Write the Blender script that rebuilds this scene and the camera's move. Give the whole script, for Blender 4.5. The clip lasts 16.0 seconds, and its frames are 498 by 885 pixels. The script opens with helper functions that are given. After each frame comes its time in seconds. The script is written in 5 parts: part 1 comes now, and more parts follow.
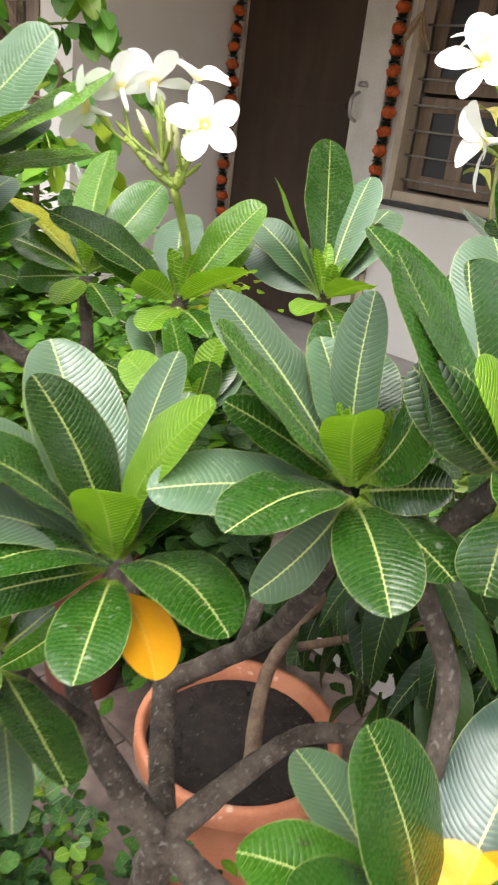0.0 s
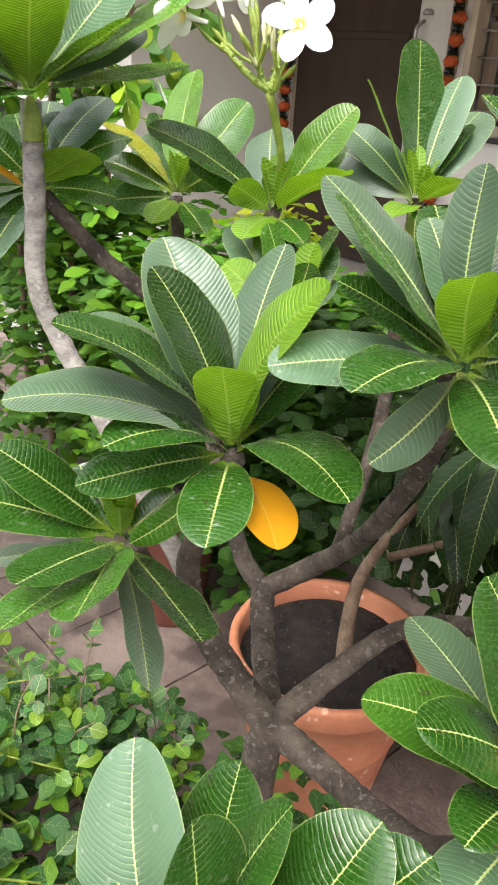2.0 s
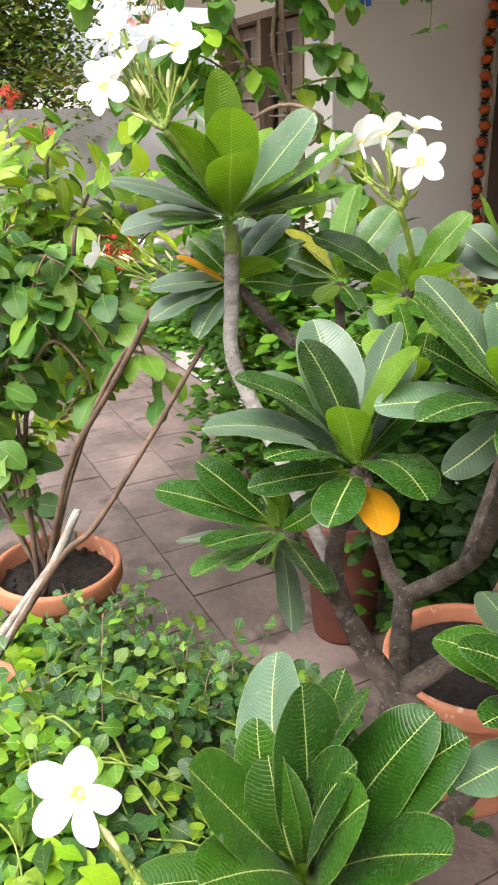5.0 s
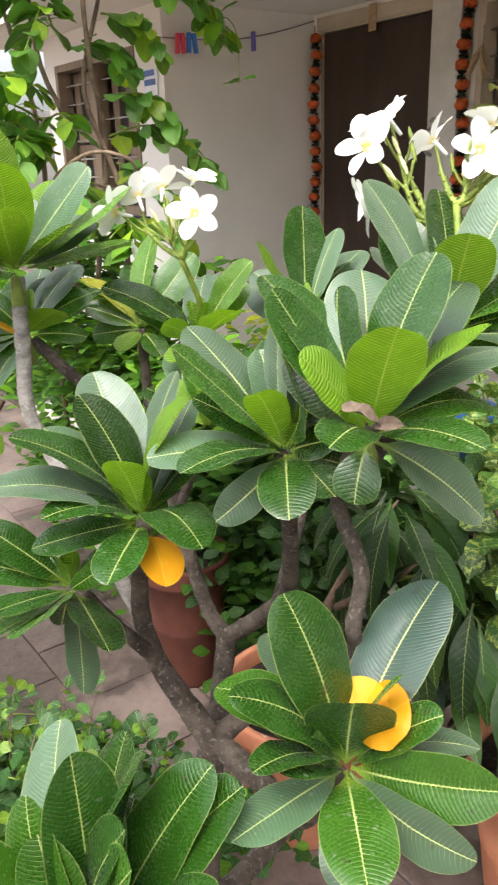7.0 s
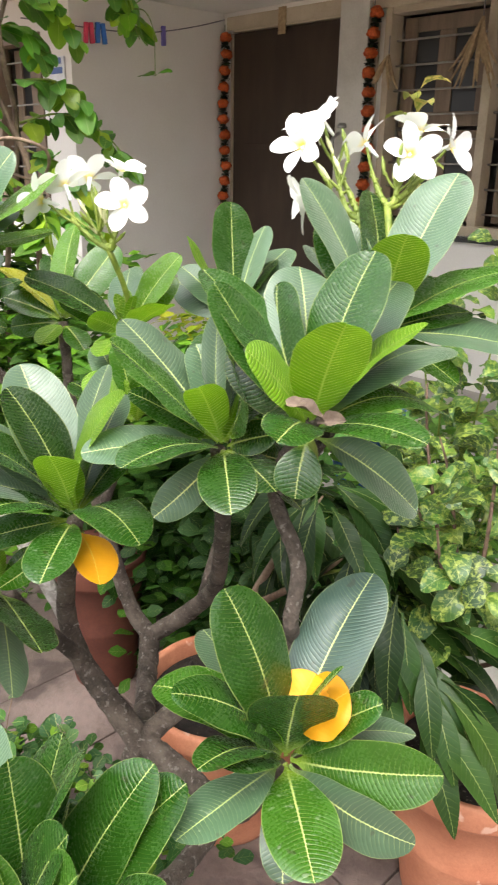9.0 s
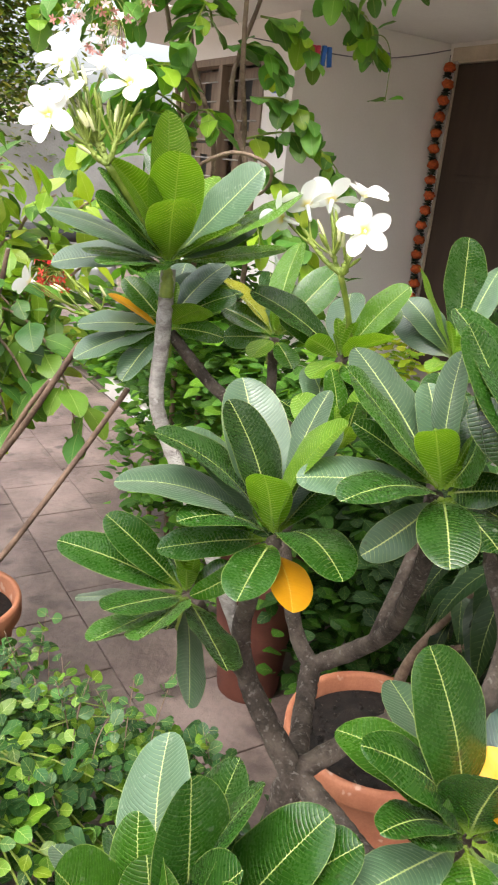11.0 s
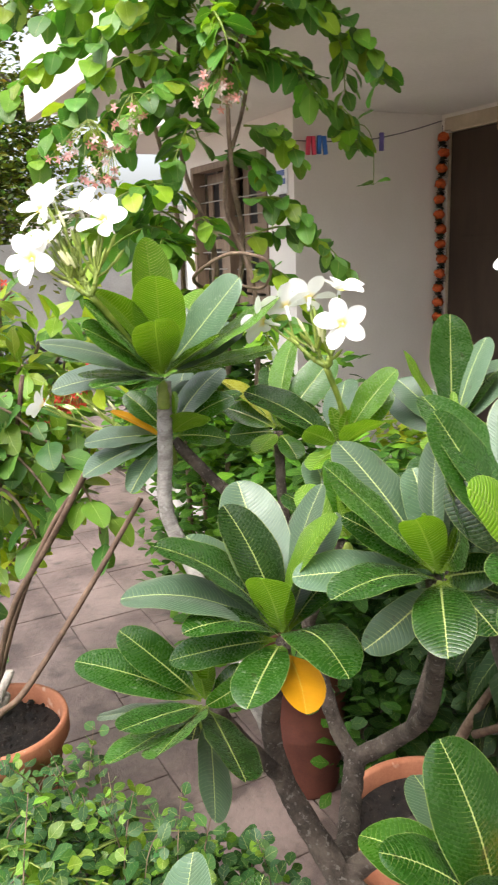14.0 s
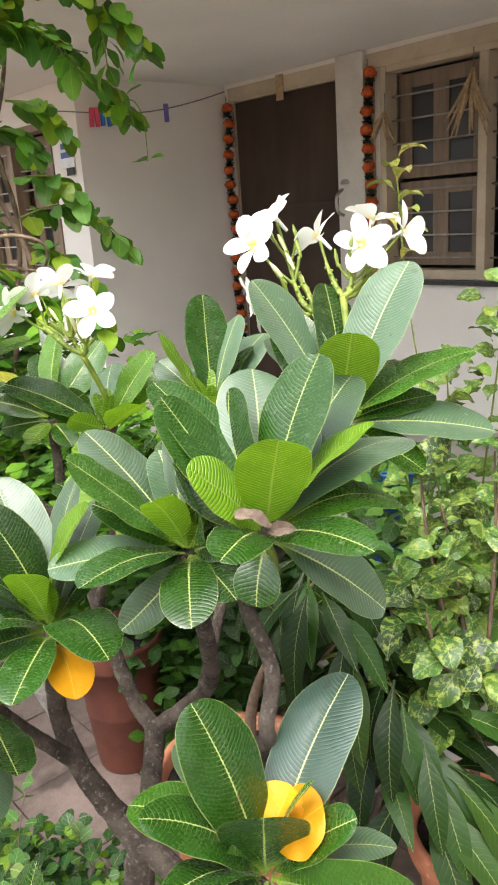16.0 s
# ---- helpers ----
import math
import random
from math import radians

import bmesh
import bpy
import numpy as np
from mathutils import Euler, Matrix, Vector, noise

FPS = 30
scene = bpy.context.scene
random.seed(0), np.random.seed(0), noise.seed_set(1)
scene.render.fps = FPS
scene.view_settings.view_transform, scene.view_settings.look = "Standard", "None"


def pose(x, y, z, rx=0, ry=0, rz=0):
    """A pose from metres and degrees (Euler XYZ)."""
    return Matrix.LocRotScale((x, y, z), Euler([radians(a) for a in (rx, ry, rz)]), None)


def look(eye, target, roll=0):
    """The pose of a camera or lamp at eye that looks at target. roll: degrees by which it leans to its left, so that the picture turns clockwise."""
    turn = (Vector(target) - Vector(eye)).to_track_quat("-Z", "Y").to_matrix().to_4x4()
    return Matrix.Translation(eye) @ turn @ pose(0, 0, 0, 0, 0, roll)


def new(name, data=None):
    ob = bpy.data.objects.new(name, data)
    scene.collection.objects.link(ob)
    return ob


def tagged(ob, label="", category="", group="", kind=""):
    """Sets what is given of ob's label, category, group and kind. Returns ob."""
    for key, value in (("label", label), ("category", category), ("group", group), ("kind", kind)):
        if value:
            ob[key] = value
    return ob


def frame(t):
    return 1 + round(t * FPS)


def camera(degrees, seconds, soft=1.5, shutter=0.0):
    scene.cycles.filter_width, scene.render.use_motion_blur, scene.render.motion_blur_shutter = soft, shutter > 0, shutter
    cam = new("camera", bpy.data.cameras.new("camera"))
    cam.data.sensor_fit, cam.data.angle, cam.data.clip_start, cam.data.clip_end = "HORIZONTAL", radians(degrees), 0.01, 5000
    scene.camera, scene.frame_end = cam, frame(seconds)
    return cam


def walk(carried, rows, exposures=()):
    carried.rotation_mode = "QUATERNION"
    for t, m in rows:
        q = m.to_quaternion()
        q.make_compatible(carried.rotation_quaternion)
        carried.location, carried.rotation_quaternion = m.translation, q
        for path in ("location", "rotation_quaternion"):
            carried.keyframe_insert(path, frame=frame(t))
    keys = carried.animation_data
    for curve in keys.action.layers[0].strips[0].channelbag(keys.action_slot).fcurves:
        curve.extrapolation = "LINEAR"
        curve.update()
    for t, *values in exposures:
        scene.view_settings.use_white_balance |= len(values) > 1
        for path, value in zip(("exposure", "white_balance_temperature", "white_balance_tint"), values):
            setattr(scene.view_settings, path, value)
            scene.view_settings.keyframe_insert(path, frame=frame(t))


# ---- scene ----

........

Exercise prompt:
Take the data above and repeat it exactly, leaving each picture out.

In response:
Write the Blender script that rebuilds this scene and the camera's move. Give the whole script, for Blender 4.5. The clip lasts 16.0 seconds, and its frames are 498 by 885 pixels. The script opens with helper functions that are given. After each frame comes its time in seconds. The script is written in 5 parts: part 1 comes now, and more parts follow.
0.0 s
2.0 s
5.0 s
7.0 s
9.0 s
11.0 s
14.0 s
16.0 s
# ---- helpers ----
import math
import random
from math import radians

import bmesh
import bpy
import numpy as np
from mathutils import Euler, Matrix, Vector, noise

FPS = 30
scene = bpy.context.scene
random.seed(0), np.random.seed(0), noise.seed_set(1)
scene.render.fps = FPS
scene.view_settings.view_transform, scene.view_settings.look = "Standard", "None"


def pose(x, y, z, rx=0, ry=0, rz=0):
    """A pose from metres and degrees (Euler XYZ)."""
    return Matrix.LocRotScale((x, y, z), Euler([radians(a) for a in (rx, ry, rz)]), None)


def look(eye, target, roll=0):
    """The pose of a camera or lamp at eye that looks at target. roll: degrees by which it leans to its left, so that the picture turns clockwise."""
    turn = (Vector(target) - Vector(eye)).to_track_quat("-Z", "Y").to_matrix().to_4x4()
    return Matrix.Translation(eye) @ turn @ pose(0, 0, 0, 0, 0, roll)


def new(name, data=None):
    ob = bpy.data.objects.new(name, data)
    scene.collection.objects.link(ob)
    return ob


def tagged(ob, label="", category="", group="", kind=""):
    """Sets what is given of ob's label, category, group and kind. Returns ob."""
    for key, value in (("label", label), ("category", category), ("group", group), ("kind", kind)):
        if value:
            ob[key] = value
    return ob


def frame(t):
    return 1 + round(t * FPS)


def camera(degrees, seconds, soft=1.5, shutter=0.0):
    scene.cycles.filter_width, scene.render.use_motion_blur, scene.render.motion_blur_shutter = soft, shutter > 0, shutter
    cam = new("camera", bpy.data.cameras.new("camera"))
    cam.data.sensor_fit, cam.data.angle, cam.data.clip_start, cam.data.clip_end = "HORIZONTAL", radians(degrees), 0.01, 5000
    scene.camera, scene.frame_end = cam, frame(seconds)
    return cam


def walk(carried, rows, exposures=()):
    carried.rotation_mode = "QUATERNION"
    for t, m in rows:
        q = m.to_quaternion()
        q.make_compatible(carried.rotation_quaternion)
        carried.location, carried.rotation_quaternion = m.translation, q
        for path in ("location", "rotation_quaternion"):
            carried.keyframe_insert(path, frame=frame(t))
    keys = carried.animation_data
    for curve in keys.action.layers[0].strips[0].channelbag(keys.action_slot).fcurves:
        curve.extrapolation = "LINEAR"
        curve.update()
    for t, *values in exposures:
        scene.view_settings.use_white_balance |= len(values) > 1
        for path, value in zip(("exposure", "white_balance_temperature", "white_balance_tint"), values):
            setattr(scene.view_settings, path, value)
            scene.view_settings.keyframe_insert(path, frame=frame(t))


# ---- scene ----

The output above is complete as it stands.